Task instructions: Each line of the listing must be transcribed exactly, except for the images, which should be excluded.

# # # # #

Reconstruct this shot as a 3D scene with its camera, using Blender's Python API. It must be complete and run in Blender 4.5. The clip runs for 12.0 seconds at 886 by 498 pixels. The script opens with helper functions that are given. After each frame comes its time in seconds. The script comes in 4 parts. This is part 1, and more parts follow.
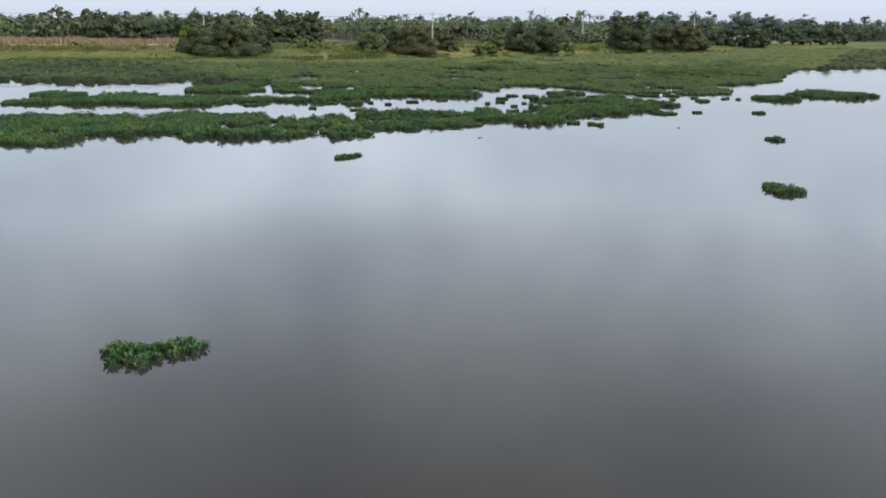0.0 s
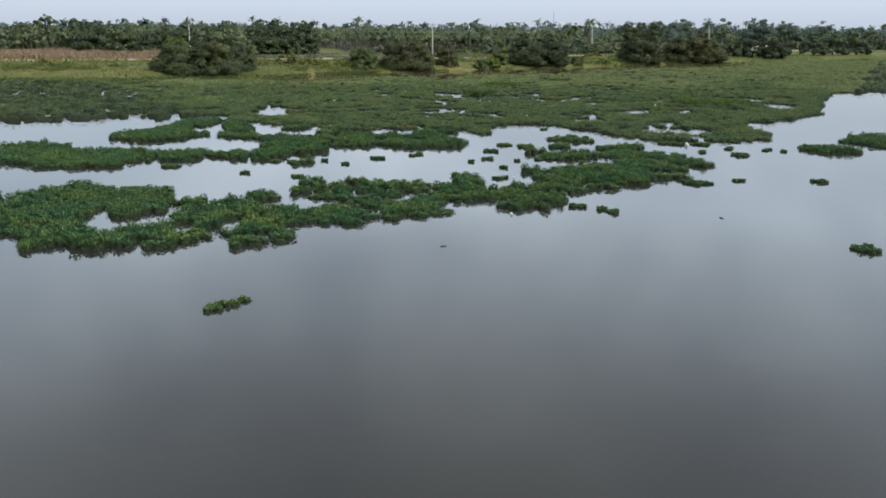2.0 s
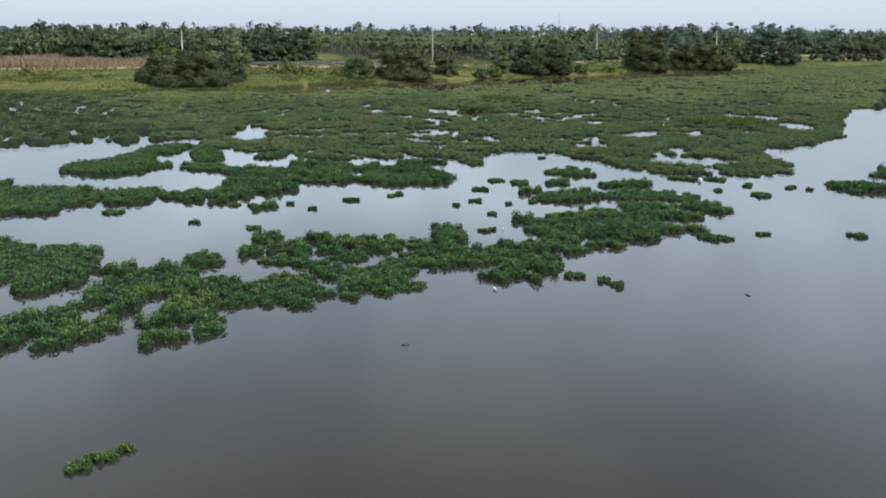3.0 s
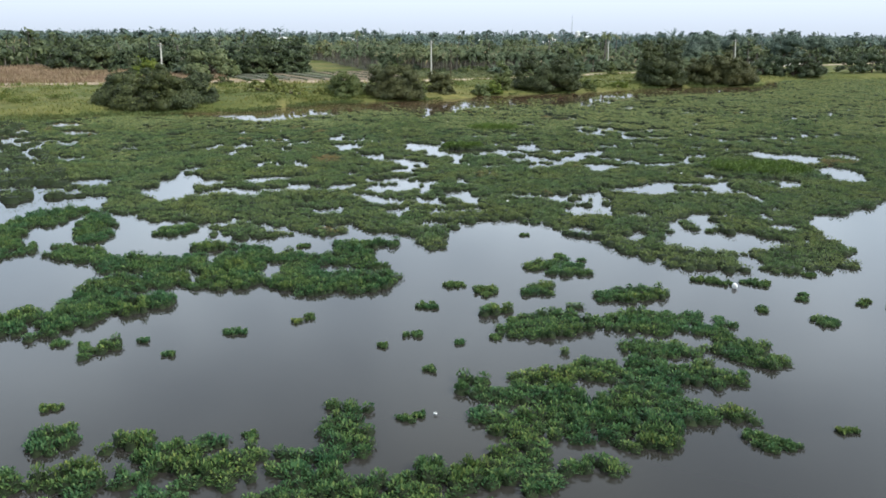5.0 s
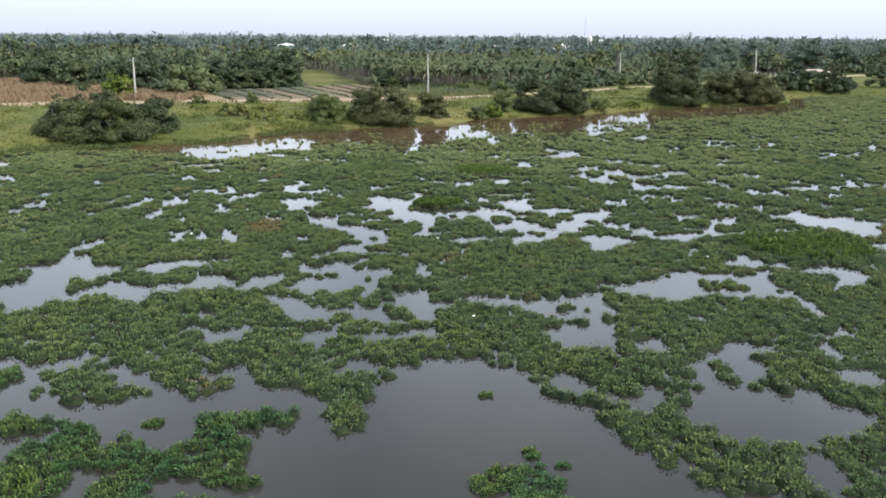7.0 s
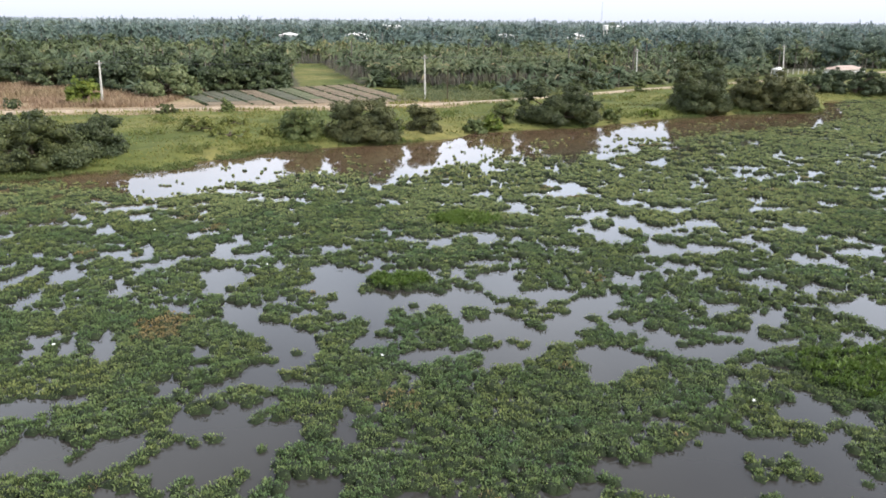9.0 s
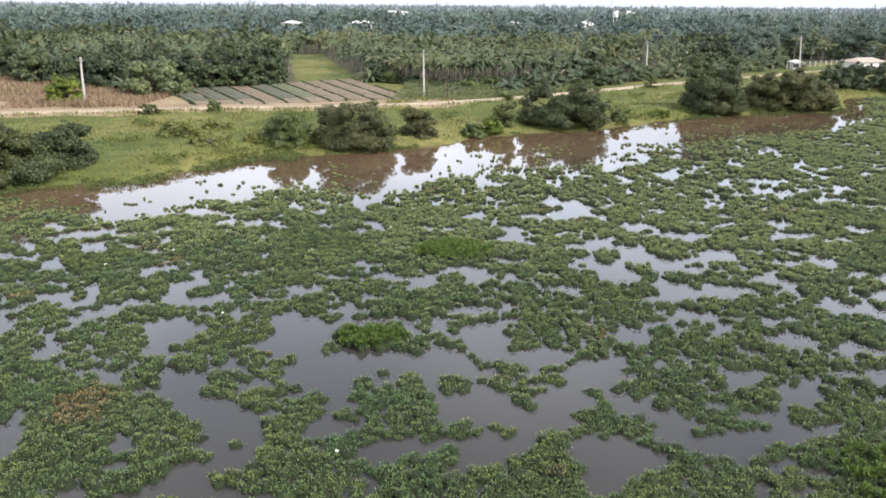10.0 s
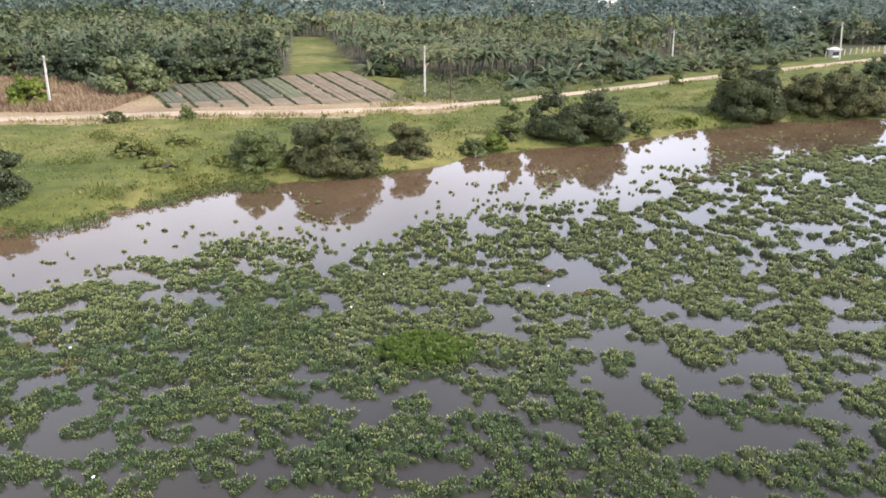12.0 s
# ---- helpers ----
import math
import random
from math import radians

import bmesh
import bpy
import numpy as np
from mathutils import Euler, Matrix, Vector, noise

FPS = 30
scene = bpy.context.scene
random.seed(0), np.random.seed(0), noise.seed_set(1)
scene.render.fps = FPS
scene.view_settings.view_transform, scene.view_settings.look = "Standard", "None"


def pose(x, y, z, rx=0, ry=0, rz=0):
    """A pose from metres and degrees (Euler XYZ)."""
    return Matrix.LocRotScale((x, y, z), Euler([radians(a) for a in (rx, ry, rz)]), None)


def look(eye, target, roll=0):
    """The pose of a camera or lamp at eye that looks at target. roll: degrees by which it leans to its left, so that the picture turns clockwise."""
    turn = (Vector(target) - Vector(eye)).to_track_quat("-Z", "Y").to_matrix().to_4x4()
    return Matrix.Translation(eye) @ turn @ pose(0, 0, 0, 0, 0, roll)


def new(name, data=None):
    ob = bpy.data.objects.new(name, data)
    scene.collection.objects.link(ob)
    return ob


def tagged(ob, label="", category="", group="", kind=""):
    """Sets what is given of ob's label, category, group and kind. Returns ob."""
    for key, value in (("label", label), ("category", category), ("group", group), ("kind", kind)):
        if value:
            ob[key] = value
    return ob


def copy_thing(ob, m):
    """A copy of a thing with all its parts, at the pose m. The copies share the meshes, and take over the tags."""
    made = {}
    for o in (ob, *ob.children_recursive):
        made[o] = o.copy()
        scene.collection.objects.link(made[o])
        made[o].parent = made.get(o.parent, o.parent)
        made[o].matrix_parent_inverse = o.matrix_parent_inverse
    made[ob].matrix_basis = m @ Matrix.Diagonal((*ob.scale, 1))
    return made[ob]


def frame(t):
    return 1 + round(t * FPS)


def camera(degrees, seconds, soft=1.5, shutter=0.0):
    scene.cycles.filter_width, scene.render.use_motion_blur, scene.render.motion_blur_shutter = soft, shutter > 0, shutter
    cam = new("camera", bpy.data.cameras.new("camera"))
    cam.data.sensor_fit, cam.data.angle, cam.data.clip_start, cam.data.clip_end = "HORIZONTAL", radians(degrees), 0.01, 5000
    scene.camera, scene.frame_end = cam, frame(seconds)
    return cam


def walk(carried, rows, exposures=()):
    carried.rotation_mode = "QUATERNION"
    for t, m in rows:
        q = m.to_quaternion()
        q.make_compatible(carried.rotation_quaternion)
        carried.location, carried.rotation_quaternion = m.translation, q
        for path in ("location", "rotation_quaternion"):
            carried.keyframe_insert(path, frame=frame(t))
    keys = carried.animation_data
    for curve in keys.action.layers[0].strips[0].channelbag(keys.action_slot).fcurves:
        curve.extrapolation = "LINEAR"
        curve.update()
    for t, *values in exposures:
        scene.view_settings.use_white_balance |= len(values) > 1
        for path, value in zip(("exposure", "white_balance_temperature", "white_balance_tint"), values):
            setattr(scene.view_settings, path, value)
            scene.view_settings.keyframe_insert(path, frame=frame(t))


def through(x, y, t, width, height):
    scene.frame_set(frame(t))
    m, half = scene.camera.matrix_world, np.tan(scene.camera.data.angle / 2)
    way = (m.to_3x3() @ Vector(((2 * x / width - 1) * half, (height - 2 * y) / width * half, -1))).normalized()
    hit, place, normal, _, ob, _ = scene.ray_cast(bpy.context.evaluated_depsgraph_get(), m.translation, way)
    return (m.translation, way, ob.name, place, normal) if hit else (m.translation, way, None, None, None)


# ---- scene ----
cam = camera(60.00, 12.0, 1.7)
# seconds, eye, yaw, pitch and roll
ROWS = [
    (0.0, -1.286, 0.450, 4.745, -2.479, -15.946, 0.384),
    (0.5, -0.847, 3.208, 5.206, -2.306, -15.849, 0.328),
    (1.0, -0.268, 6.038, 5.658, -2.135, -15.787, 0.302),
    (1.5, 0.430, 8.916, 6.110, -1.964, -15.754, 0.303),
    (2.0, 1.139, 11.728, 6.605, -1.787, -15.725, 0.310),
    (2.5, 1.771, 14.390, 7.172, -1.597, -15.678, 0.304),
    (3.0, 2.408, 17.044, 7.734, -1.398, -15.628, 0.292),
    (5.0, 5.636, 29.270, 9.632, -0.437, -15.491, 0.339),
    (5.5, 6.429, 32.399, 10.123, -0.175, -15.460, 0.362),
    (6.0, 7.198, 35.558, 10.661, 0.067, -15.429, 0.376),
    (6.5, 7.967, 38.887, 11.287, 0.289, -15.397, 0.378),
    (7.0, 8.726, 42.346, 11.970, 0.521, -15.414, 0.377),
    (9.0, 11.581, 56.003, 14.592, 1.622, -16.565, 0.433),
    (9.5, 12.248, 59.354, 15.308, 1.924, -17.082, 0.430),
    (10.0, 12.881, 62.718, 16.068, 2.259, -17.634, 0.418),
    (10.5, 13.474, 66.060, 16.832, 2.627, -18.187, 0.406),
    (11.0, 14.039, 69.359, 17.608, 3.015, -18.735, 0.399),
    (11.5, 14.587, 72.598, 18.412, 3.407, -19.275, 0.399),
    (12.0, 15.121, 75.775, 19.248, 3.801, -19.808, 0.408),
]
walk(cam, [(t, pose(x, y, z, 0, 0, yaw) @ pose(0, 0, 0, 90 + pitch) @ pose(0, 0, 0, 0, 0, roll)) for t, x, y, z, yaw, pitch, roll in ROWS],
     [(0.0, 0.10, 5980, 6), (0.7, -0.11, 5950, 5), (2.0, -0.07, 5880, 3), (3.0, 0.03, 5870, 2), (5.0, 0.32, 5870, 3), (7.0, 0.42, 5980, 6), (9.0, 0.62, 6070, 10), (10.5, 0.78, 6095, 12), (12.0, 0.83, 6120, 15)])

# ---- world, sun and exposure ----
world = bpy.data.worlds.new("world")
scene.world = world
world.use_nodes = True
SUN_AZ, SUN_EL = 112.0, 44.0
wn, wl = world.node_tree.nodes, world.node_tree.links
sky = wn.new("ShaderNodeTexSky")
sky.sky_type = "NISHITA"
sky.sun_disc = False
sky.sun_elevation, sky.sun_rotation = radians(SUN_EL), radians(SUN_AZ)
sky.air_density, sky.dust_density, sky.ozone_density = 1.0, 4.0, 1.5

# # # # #

Answer to this problem:
Reconstruct this shot as a 3D scene with its camera, using Blender's Python API. It must be complete and run in Blender 4.5. The clip runs for 12.0 seconds at 886 by 498 pixels. The script opens with helper functions that are given. After each frame comes its time in seconds. The script comes in 4 parts. This is part 1, and more parts follow.
0.0 s
2.0 s
3.0 s
5.0 s
7.0 s
9.0 s
10.0 s
12.0 s
# ---- helpers ----
import math
import random
from math import radians

import bmesh
import bpy
import numpy as np
from mathutils import Euler, Matrix, Vector, noise

FPS = 30
scene = bpy.context.scene
random.seed(0), np.random.seed(0), noise.seed_set(1)
scene.render.fps = FPS
scene.view_settings.view_transform, scene.view_settings.look = "Standard", "None"


def pose(x, y, z, rx=0, ry=0, rz=0):
    """A pose from metres and degrees (Euler XYZ)."""
    return Matrix.LocRotScale((x, y, z), Euler([radians(a) for a in (rx, ry, rz)]), None)


def look(eye, target, roll=0):
    """The pose of a camera or lamp at eye that looks at target. roll: degrees by which it leans to its left, so that the picture turns clockwise."""
    turn = (Vector(target) - Vector(eye)).to_track_quat("-Z", "Y").to_matrix().to_4x4()
    return Matrix.Translation(eye) @ turn @ pose(0, 0, 0, 0, 0, roll)


def new(name, data=None):
    ob = bpy.data.objects.new(name, data)
    scene.collection.objects.link(ob)
    return ob


def tagged(ob, label="", category="", group="", kind=""):
    """Sets what is given of ob's label, category, group and kind. Returns ob."""
    for key, value in (("label", label), ("category", category), ("group", group), ("kind", kind)):
        if value:
            ob[key] = value
    return ob


def copy_thing(ob, m):
    """A copy of a thing with all its parts, at the pose m. The copies share the meshes, and take over the tags."""
    made = {}
    for o in (ob, *ob.children_recursive):
        made[o] = o.copy()
        scene.collection.objects.link(made[o])
        made[o].parent = made.get(o.parent, o.parent)
        made[o].matrix_parent_inverse = o.matrix_parent_inverse
    made[ob].matrix_basis = m @ Matrix.Diagonal((*ob.scale, 1))
    return made[ob]


def frame(t):
    return 1 + round(t * FPS)


def camera(degrees, seconds, soft=1.5, shutter=0.0):
    scene.cycles.filter_width, scene.render.use_motion_blur, scene.render.motion_blur_shutter = soft, shutter > 0, shutter
    cam = new("camera", bpy.data.cameras.new("camera"))
    cam.data.sensor_fit, cam.data.angle, cam.data.clip_start, cam.data.clip_end = "HORIZONTAL", radians(degrees), 0.01, 5000
    scene.camera, scene.frame_end = cam, frame(seconds)
    return cam


def walk(carried, rows, exposures=()):
    carried.rotation_mode = "QUATERNION"
    for t, m in rows:
        q = m.to_quaternion()
        q.make_compatible(carried.rotation_quaternion)
        carried.location, carried.rotation_quaternion = m.translation, q
        for path in ("location", "rotation_quaternion"):
            carried.keyframe_insert(path, frame=frame(t))
    keys = carried.animation_data
    for curve in keys.action.layers[0].strips[0].channelbag(keys.action_slot).fcurves:
        curve.extrapolation = "LINEAR"
        curve.update()
    for t, *values in exposures:
        scene.view_settings.use_white_balance |= len(values) > 1
        for path, value in zip(("exposure", "white_balance_temperature", "white_balance_tint"), values):
            setattr(scene.view_settings, path, value)
            scene.view_settings.keyframe_insert(path, frame=frame(t))


def through(x, y, t, width, height):
    scene.frame_set(frame(t))
    m, half = scene.camera.matrix_world, np.tan(scene.camera.data.angle / 2)
    way = (m.to_3x3() @ Vector(((2 * x / width - 1) * half, (height - 2 * y) / width * half, -1))).normalized()
    hit, place, normal, _, ob, _ = scene.ray_cast(bpy.context.evaluated_depsgraph_get(), m.translation, way)
    return (m.translation, way, ob.name, place, normal) if hit else (m.translation, way, None, None, None)


# ---- scene ----
cam = camera(60.00, 12.0, 1.7)
# seconds, eye, yaw, pitch and roll
ROWS = [
    (0.0, -1.286, 0.450, 4.745, -2.479, -15.946, 0.384),
    (0.5, -0.847, 3.208, 5.206, -2.306, -15.849, 0.328),
    (1.0, -0.268, 6.038, 5.658, -2.135, -15.787, 0.302),
    (1.5, 0.430, 8.916, 6.110, -1.964, -15.754, 0.303),
    (2.0, 1.139, 11.728, 6.605, -1.787, -15.725, 0.310),
    (2.5, 1.771, 14.390, 7.172, -1.597, -15.678, 0.304),
    (3.0, 2.408, 17.044, 7.734, -1.398, -15.628, 0.292),
    (5.0, 5.636, 29.270, 9.632, -0.437, -15.491, 0.339),
    (5.5, 6.429, 32.399, 10.123, -0.175, -15.460, 0.362),
    (6.0, 7.198, 35.558, 10.661, 0.067, -15.429, 0.376),
    (6.5, 7.967, 38.887, 11.287, 0.289, -15.397, 0.378),
    (7.0, 8.726, 42.346, 11.970, 0.521, -15.414, 0.377),
    (9.0, 11.581, 56.003, 14.592, 1.622, -16.565, 0.433),
    (9.5, 12.248, 59.354, 15.308, 1.924, -17.082, 0.430),
    (10.0, 12.881, 62.718, 16.068, 2.259, -17.634, 0.418),
    (10.5, 13.474, 66.060, 16.832, 2.627, -18.187, 0.406),
    (11.0, 14.039, 69.359, 17.608, 3.015, -18.735, 0.399),
    (11.5, 14.587, 72.598, 18.412, 3.407, -19.275, 0.399),
    (12.0, 15.121, 75.775, 19.248, 3.801, -19.808, 0.408),
]
walk(cam, [(t, pose(x, y, z, 0, 0, yaw) @ pose(0, 0, 0, 90 + pitch) @ pose(0, 0, 0, 0, 0, roll)) for t, x, y, z, yaw, pitch, roll in ROWS],
     [(0.0, 0.10, 5980, 6), (0.7, -0.11, 5950, 5), (2.0, -0.07, 5880, 3), (3.0, 0.03, 5870, 2), (5.0, 0.32, 5870, 3), (7.0, 0.42, 5980, 6), (9.0, 0.62, 6070, 10), (10.5, 0.78, 6095, 12), (12.0, 0.83, 6120, 15)])

# ---- world, sun and exposure ----
world = bpy.data.worlds.new("world")
scene.world = world
world.use_nodes = True
SUN_AZ, SUN_EL = 112.0, 44.0
wn, wl = world.node_tree.nodes, world.node_tree.links
sky = wn.new("ShaderNodeTexSky")
sky.sky_type = "NISHITA"
sky.sun_disc = False
sky.sun_elevation, sky.sun_rotation = radians(SUN_EL), radians(SUN_AZ)
sky.air_density, sky.dust_density, sky.ozone_density = 1.0, 4.0, 1.5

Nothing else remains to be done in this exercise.